Throttle response will be greater with a larger throttle. This is only because a larger throttle will give you a more rapidly increasing throttle flow area as you open it. ie, more mm2 of area opening up per millisecond.

Throttle controllability is maximised with a smaller throttle - well, at the bottom end of the opening range, anyway. If you need to be able to modulate small openings, then you need a smaller throttle rather than a larger one, for the same reason as given the he above paragraph. A larger throttle gives yuou bigger changes in open area per degree of rotation of teh shaft - ergo, less sensitive.

Apart from any restriction put up by the throttle at WOT, a different throttle cannot really cause a loss or gain in midrange power. If it is small enough to cost top end power, then it will cost mid range a bit too. If it is so big that it is not any restriction at all at the top end, then it will be even less of a restriction in the midrange.

/obvious.

So, does that mean you have seen someone leave everything else the same except change to TB and realise a change for better/worse or no change?

I understand people make perfectly good power with a certain TB. The reason I am considering it is the TB is obviously sized for a certain lbs/min of air. When you go from 110rwkws to 310rwkws I dont think its out of line to wonder what affect that has on pressure drop through the throttle body....or more to my thinking what its doing with regards to the velocity of air through it and in turn the pressure drop you have when it goes into the larger plenum and cylinder filling

So with what your saying, the smaller throttle body is still better for daily driving and throttle control on street?

I did a fair bit of asking about all this when I bought my plazmaman kit, but happy to hear others opinions....

So, does that mean you have seen someone leave everything else the same except change to TB and realise a change for better/worse or no change?

I understand people make perfectly good power with a certain TB. The reason I am considering it is the TB is obviously sized for a certain lbs/min of air. When you go from 110rwkws to 310rwkws I dont think its out of line to wonder what affect that has on pressure drop through the throttle body....or more to my thinking what its doing with regards to the velocity of air through it and in turn the pressure drop you have when it goes into the larger plenum and cylinder filling

If you get up to the 300rwkW area (or possibly even less) then I have no doubt that you'd free up a few kW by putting a bigger TB on. If you calculate the gas velocity through things like the TB at the temperature and pressure of post intercooler air you'll be pretty frightened by how fast it's going (compared to industrial gas flows where we try to keep stuff below about 30 m/s if we can, to prevent excessive noise and pressure drop). The very high velocity leads to high pressure drops along lengths of pipe and through fittings and valves (like the TB). Upsize it, lower the velocity, significantly lower the pressure drop, gain a psi maybe, which is a psi that the turbo doesn't have to make, and drive that the turbine doesn't have to provide and hence less back pressure on the engine.

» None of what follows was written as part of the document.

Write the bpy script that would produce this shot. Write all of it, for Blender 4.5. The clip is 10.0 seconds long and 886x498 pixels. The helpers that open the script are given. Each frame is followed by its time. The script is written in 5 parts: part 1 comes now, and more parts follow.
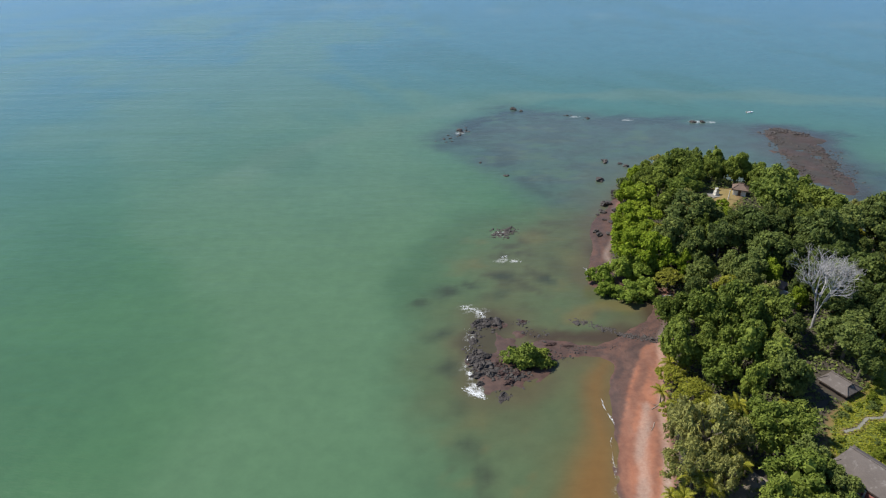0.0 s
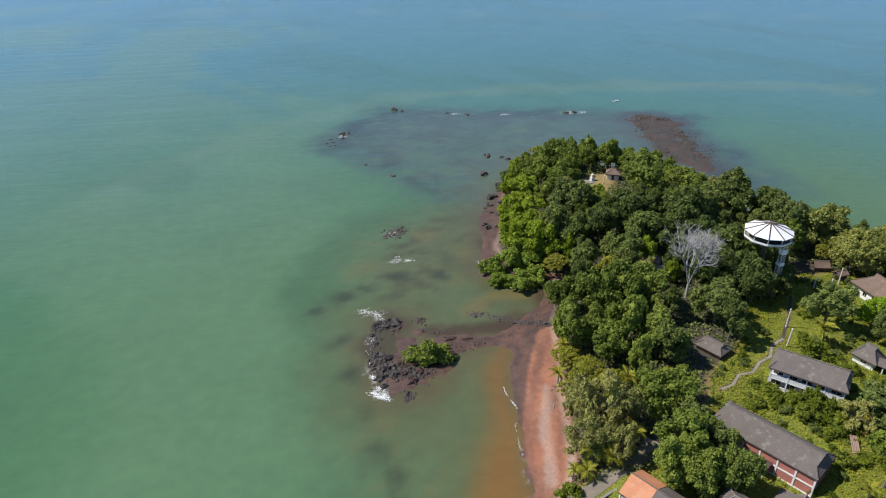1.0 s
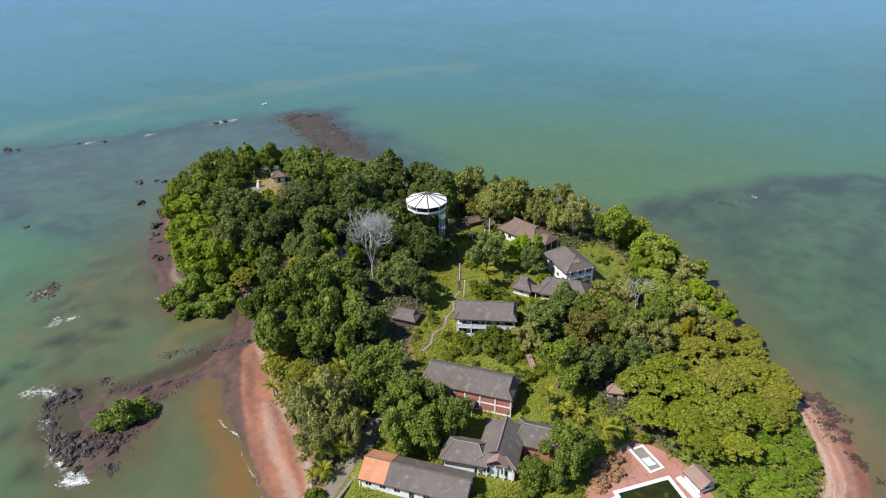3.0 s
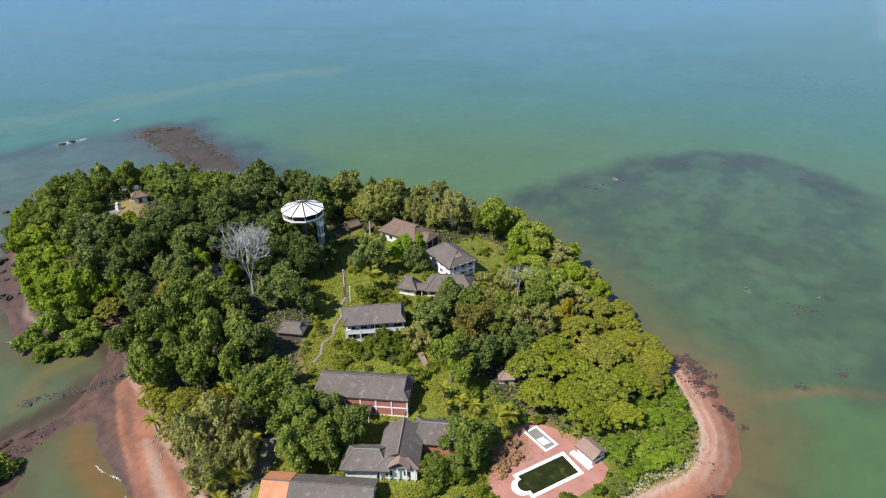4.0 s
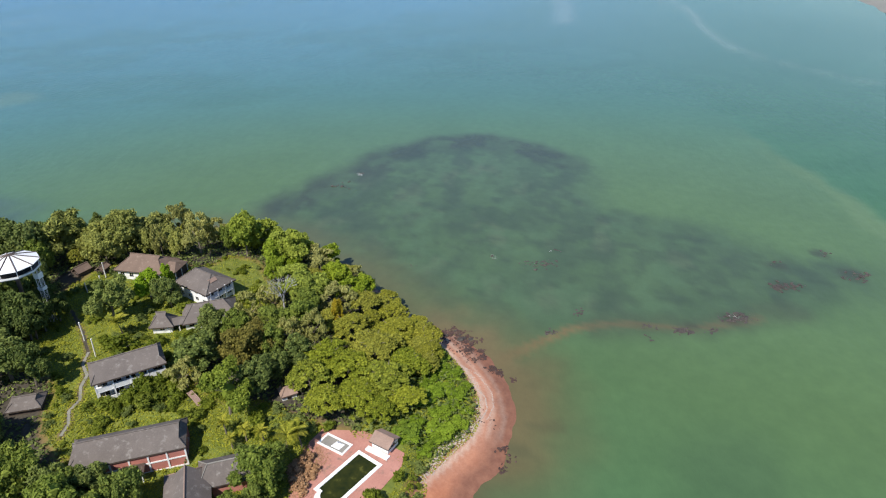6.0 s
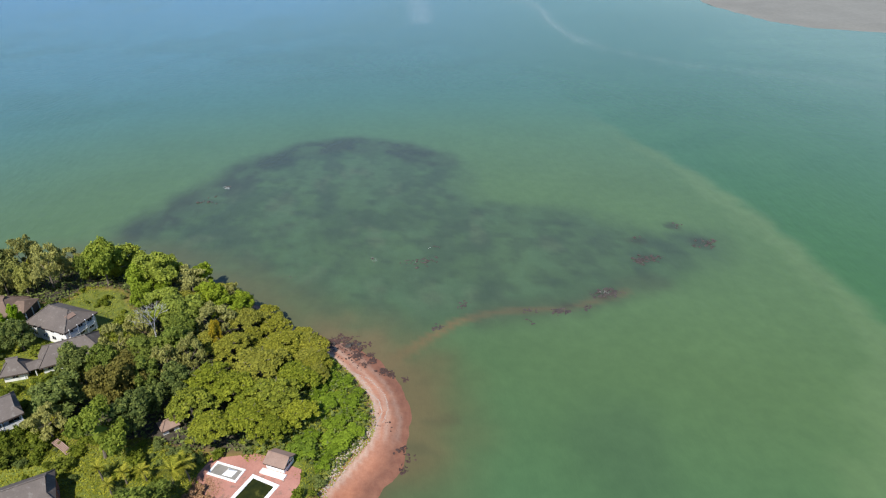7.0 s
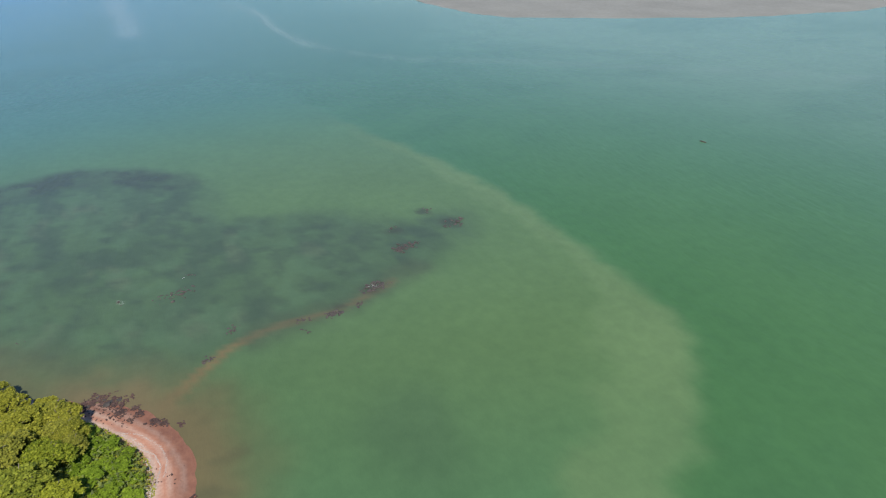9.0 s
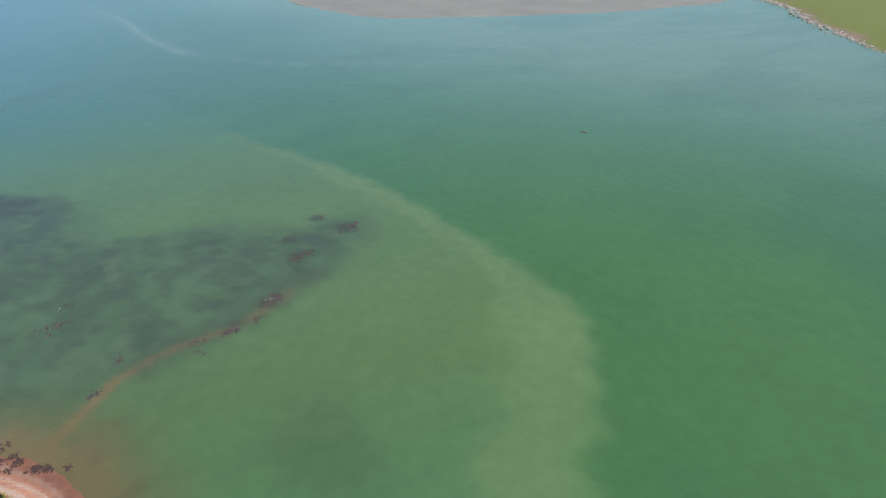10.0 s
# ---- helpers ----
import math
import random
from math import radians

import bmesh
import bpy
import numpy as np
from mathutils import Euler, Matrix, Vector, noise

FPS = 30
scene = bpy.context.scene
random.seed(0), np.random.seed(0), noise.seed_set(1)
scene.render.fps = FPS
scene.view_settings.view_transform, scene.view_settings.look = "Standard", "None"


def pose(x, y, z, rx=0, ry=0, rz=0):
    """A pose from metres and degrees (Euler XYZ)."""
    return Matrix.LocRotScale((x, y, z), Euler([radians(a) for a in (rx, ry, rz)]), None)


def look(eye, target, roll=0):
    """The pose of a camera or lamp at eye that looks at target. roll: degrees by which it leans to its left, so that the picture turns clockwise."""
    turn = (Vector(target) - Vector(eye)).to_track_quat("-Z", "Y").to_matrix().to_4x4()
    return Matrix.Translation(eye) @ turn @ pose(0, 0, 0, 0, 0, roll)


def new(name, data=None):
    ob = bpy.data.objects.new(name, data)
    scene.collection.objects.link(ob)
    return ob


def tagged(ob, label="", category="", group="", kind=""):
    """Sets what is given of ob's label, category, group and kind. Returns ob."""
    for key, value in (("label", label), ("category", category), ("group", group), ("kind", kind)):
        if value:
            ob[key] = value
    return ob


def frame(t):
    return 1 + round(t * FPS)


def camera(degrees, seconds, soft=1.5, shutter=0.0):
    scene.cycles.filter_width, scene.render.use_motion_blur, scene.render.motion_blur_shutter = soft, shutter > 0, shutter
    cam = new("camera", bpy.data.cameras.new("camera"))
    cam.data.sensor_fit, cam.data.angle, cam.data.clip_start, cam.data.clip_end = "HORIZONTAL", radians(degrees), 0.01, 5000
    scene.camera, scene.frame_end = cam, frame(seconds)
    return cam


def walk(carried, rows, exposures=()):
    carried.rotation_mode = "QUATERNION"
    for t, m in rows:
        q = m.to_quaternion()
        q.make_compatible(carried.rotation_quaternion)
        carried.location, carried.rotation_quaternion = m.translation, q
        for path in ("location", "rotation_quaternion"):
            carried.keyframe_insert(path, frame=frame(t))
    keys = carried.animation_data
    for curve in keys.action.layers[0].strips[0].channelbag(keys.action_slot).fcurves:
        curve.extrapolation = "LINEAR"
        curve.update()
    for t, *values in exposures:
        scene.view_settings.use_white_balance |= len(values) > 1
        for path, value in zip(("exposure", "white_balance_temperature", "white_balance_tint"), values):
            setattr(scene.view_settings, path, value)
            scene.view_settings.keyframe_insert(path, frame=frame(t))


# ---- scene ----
cam = camera(69.24, 10.0, 1.15)
PATH = [
    (0.0, pose(0.00, 0.00, 100.00, 61.990, 0.496, -0.272)),
    (0.5, pose(0.17, 0.05, 100.00, 61.967, 0.474, -5.609)),
    (1.0, pose(0.45, 0.06, 100.00, 61.965, 0.501, -10.956)),
    (1.5, pose(0.82, 0.05, 100.00, 61.987, 0.469, -16.940)),
    (2.0, pose(1.24, 0.01, 100.00, 61.978, 0.477, -24.959)),
    (2.5, pose(1.68, -0.05, 100.00, 61.955, 0.452, -33.707)),
    (2.7, pose(1.86, -0.09, 100.00, 61.937, 0.422, -37.137)),
    (3.8, pose(2.82, -0.35, 100.00, 61.973, 0.414, -51.025)),
    (4.0, pose(2.98, -0.41, 100.00, 61.947, 0.477, -53.294)),
    (4.5, pose(3.34, -0.58, 100.00, 61.924, 0.461, -59.883)),
    (5.0, pose(3.66, -0.78, 100.00, 61.882, 0.461, -65.889)),
    (5.5, pose(3.92, -1.02, 100.00, 61.879, 0.459, -71.786)),
    (5.7, pose(4.00, -1.12, 100.00, 61.883, 0.411, -73.786)),
    (6.8, pose(4.30, -1.79, 100.00, 61.929, 0.462, -86.389)),
    (7.0, pose(4.33, -1.94, 100.00, 61.927, 0.478, -88.902)),
    (7.5, pose(4.36, -2.33, 100.00, 61.938, 0.495, -94.988)),
    (8.0, pose(4.35, -2.77, 100.00, 61.963, 0.486, -100.567)),
    (8.5, pose(4.30, -3.27, 100.00, 61.980, 0.495, -106.662)),
    (9.0, pose(4.25, -3.84, 100.00, 61.977, 0.512, -112.088)),
    (9.5, pose(4.20, -4.47, 100.00, 61.973, 0.494, -117.359)),
    (10.0, pose(4.17, -5.19, 100.00, 61.976, 0.508, -122.012)),
]
walk(cam, PATH, [(0.0, 0.12), (1.5, 0.16), (2.5, 0.24), (4.0, 0.33), (5.5, 0.32), (7.0, 0.25), (8.5, 0.2), (10.0, 0.18)])

# ---- world, sun, exposure ----
SUN_AZIMUTH = math.atan2(-0.95, 0.31)   # clockwise from +y, towards the sun
SUN_HEIGHT = radians(51)
world = bpy.data.worlds.new("sky")
scene.world = world
world.use_nodes = True
wn = world.node_tree.nodes
sky = wn.new("ShaderNodeTexSky")
sky.sky_type, sky.sun_disc = "NISHITA", False
sky.sun_elevation, sky.sun_rotation = SUN_HEIGHT, SUN_AZIMUTH
sky.air_density, sky.dust_density, sky.ozone_density = 1.0, 0.0, 6.0
sky.altitude = 800
wn["Background"].inputs["Strength"].default_value = 0.12
world.node_tree.links.new(sky.outputs["Color"], wn["Background"].inputs["Color"])
sun = new("sun", bpy.data.lights.new("sun", "SUN"))
sun.data.energy, sun.data.angle, sun.data.color = 5.0, radians(0.55), (1.0, 0.95, 0.87)
toward = Vector((math.sin(SUN_AZIMUTH) * math.cos(SUN_HEIGHT), math.cos(SUN_AZIMUTH) * math.cos(SUN_HEIGHT), math.sin(SUN_HEIGHT)))
sun.matrix_world = look(toward * 400, (0, 0, 0))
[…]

But you have to realise that the cross sectional area increases with the square of diameter, so you don't need to go from, say, a 66mm butterfly all the way up to a 90mm. That's 85% more flow area, which you probably don't need. But what you certainly don't need is the first degree of rotation off closed to give you 185% of the flow area that the original TB would have, if you're trying to drive it normally.

When you say that a TB is designed for a certain lb/min of air flow, that's not quite right. When we design a valve to act as a flow control valve, we start out with a few numbers. Those are, the mass or normal volume rate of the gas, the starting pressure, and the amount of pressure drop that we're willing to accept over the valve when at full flow and 100% open. The designer has freedom to choose that last parameter based on his needs. But importantly, when boosting up an engine, we are not just changing the mass rate of air, we are changing the starting conditions as well. Let's say we double, or triple the boost from the original 8 psi or so. At the same gas veloctiy we're flowing a lot more gas through the valve straight away. Even if we end up with the same pressure drop as the original design, we'll still be flowing bucket loads more air than originally. My point here is that control valve design is complicated - and the application in question here, being automotive compressed intake air, makes it harder to mentally estimate what is going to happen when you make changes (say to boost). So one of the best guides to what to do, is to look at other's experience. That's an engineering basic - copying those that have been successful before, avoiding what those who have not been successful have done. Use their experience to decide which numbers become important.

So with what your saying, the smaller throttle body is still better for daily driving and throttle control on street?

Absolutely. I wouldn't be tempted to go much bigger than 80mm under any circumstances where the car is still supposed to be a street car. Probably even smaller.